Copy each line below in which the string "roll" occurs.

## Start

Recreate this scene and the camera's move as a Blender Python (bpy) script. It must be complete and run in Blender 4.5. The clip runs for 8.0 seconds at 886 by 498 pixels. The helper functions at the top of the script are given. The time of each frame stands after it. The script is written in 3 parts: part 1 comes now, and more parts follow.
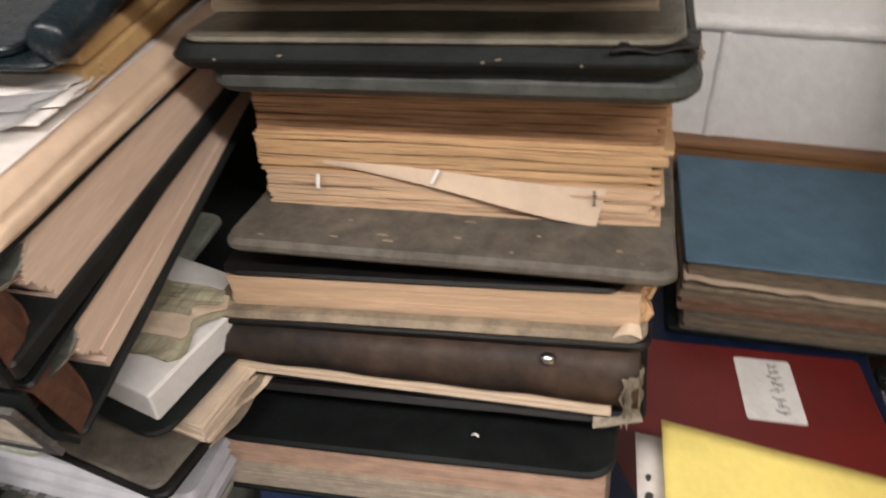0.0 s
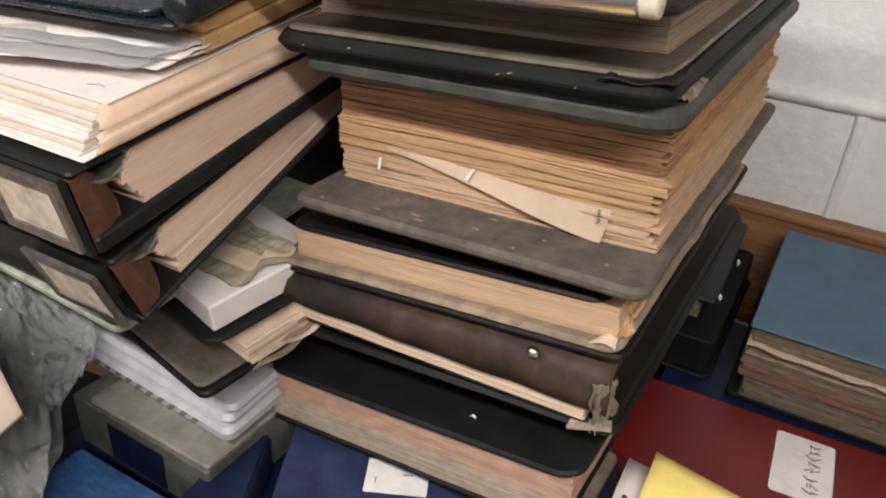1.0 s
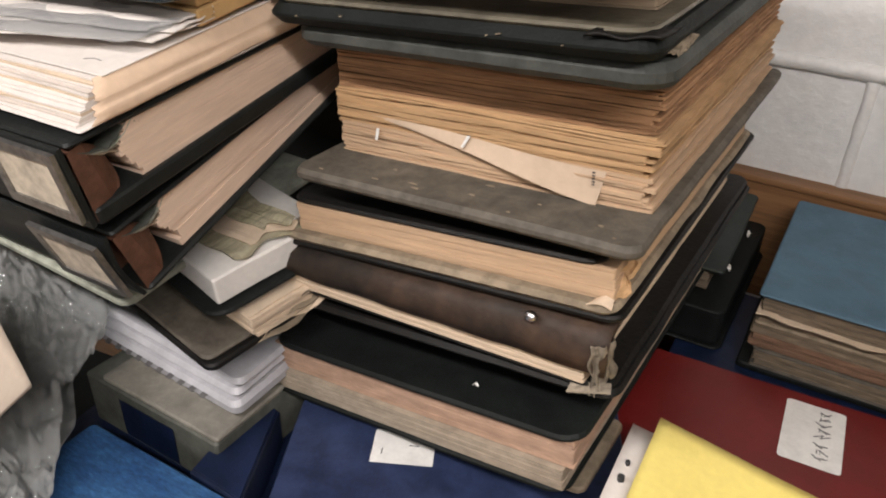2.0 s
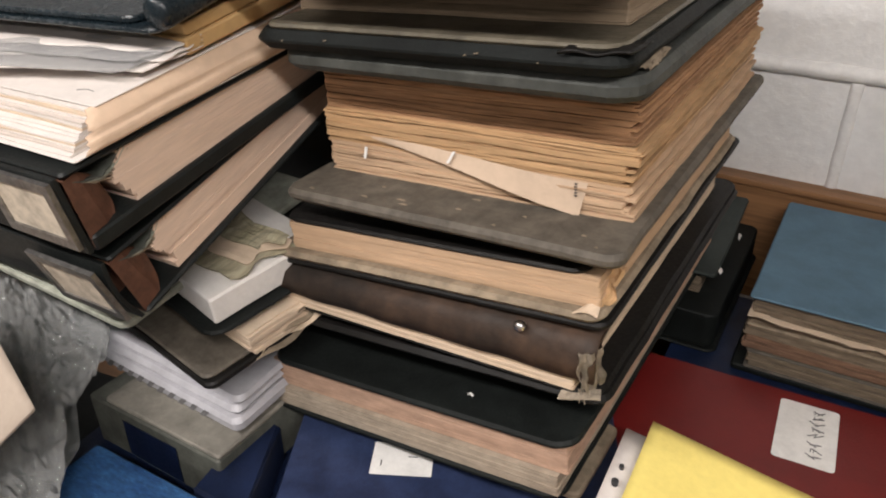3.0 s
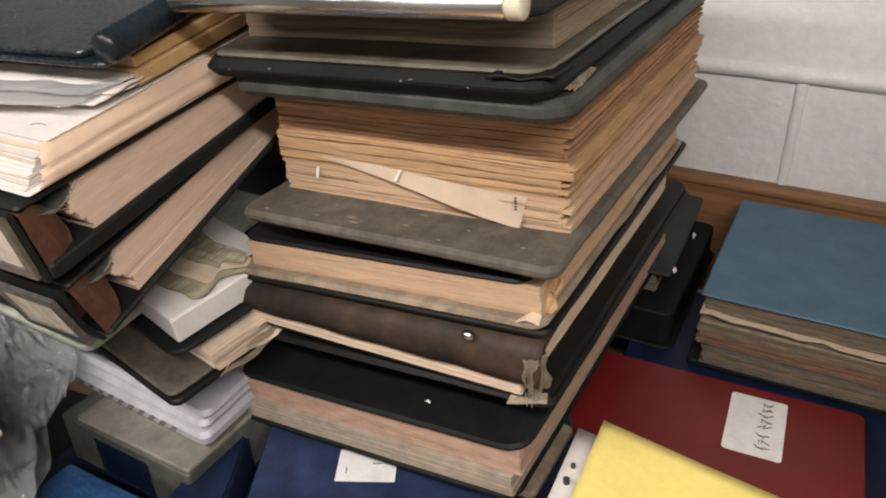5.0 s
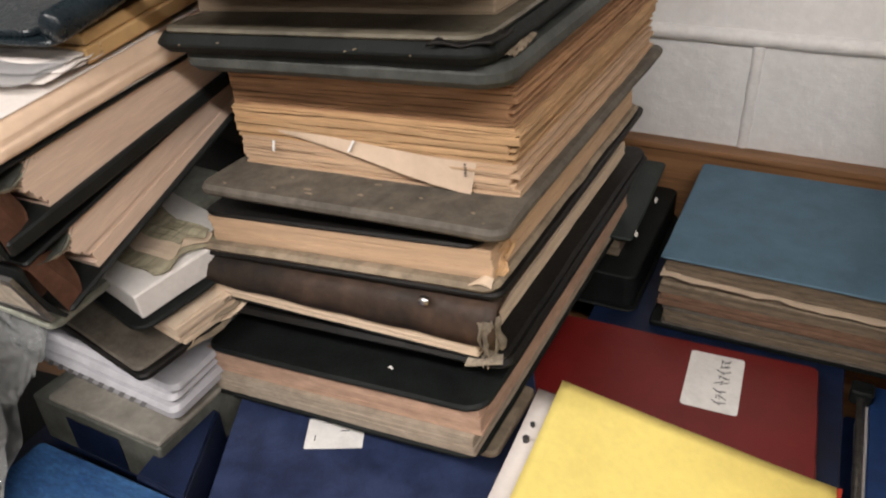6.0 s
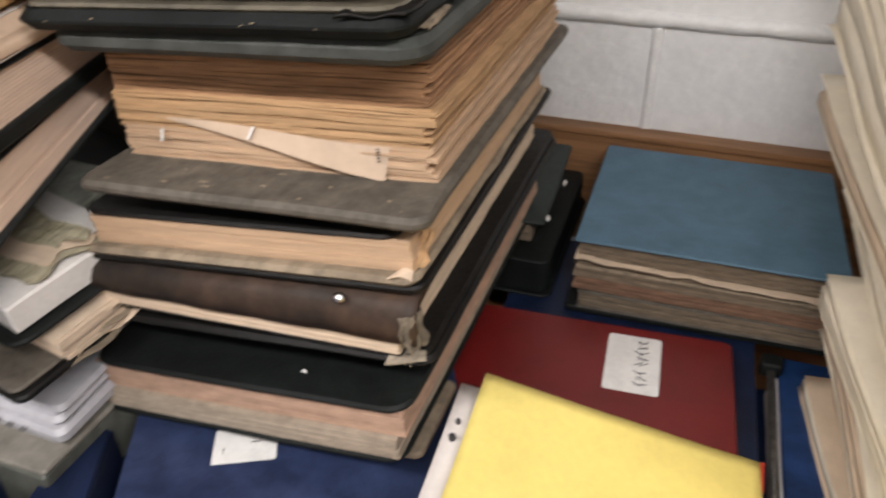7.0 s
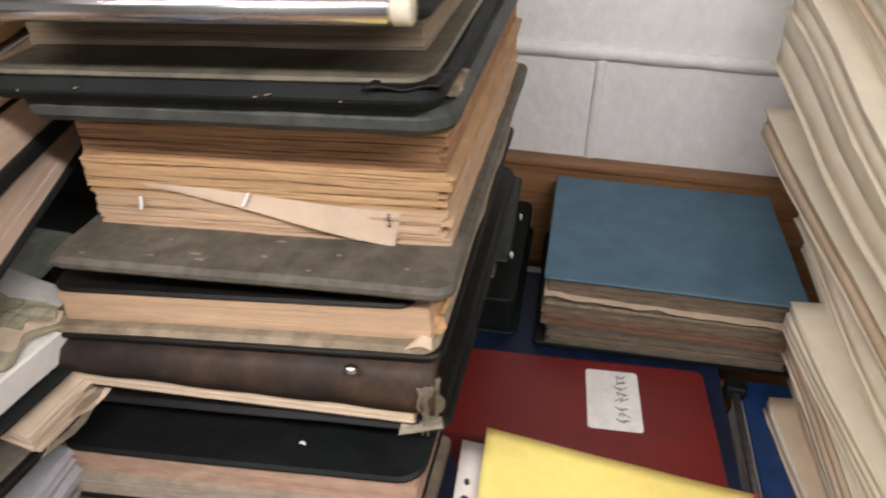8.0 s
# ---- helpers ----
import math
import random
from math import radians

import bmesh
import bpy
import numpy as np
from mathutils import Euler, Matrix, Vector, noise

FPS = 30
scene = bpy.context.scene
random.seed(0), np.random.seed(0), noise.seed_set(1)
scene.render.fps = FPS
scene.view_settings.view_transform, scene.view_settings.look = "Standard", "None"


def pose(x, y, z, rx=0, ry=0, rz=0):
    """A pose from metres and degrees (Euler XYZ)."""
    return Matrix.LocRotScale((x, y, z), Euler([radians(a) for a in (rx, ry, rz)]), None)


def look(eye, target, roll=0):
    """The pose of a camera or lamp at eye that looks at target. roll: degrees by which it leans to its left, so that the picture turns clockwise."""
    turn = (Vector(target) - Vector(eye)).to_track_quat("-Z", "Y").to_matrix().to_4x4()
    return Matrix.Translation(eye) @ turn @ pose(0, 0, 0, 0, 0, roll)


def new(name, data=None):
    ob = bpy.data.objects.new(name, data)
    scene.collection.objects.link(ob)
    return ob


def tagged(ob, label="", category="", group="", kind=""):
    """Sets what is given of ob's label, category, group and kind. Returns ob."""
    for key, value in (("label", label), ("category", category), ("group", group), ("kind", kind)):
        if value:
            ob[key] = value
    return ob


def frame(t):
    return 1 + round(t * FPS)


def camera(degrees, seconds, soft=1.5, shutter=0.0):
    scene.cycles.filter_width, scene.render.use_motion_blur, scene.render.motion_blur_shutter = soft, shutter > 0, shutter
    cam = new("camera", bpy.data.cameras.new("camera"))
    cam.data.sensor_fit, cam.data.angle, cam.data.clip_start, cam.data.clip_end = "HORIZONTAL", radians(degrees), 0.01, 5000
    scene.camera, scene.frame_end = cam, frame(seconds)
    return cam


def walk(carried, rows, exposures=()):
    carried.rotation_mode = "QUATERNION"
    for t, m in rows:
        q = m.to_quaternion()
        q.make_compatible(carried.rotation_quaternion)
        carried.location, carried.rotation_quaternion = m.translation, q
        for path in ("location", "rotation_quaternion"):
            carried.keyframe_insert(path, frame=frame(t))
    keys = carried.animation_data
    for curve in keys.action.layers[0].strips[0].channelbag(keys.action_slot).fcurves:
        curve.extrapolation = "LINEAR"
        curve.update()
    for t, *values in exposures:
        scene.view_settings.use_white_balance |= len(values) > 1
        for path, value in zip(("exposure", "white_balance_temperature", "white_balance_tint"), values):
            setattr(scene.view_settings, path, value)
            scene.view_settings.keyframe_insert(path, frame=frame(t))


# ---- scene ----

## End

[Solution below]
def look(eye, target, roll=0):
    """The pose of a camera or lamp at eye that looks at target. roll: degrees by which it leans to its left, so that the picture turns clockwise."""
    return Matrix.Translation(eye) @ turn @ pose(0, 0, 0, 0, 0, roll)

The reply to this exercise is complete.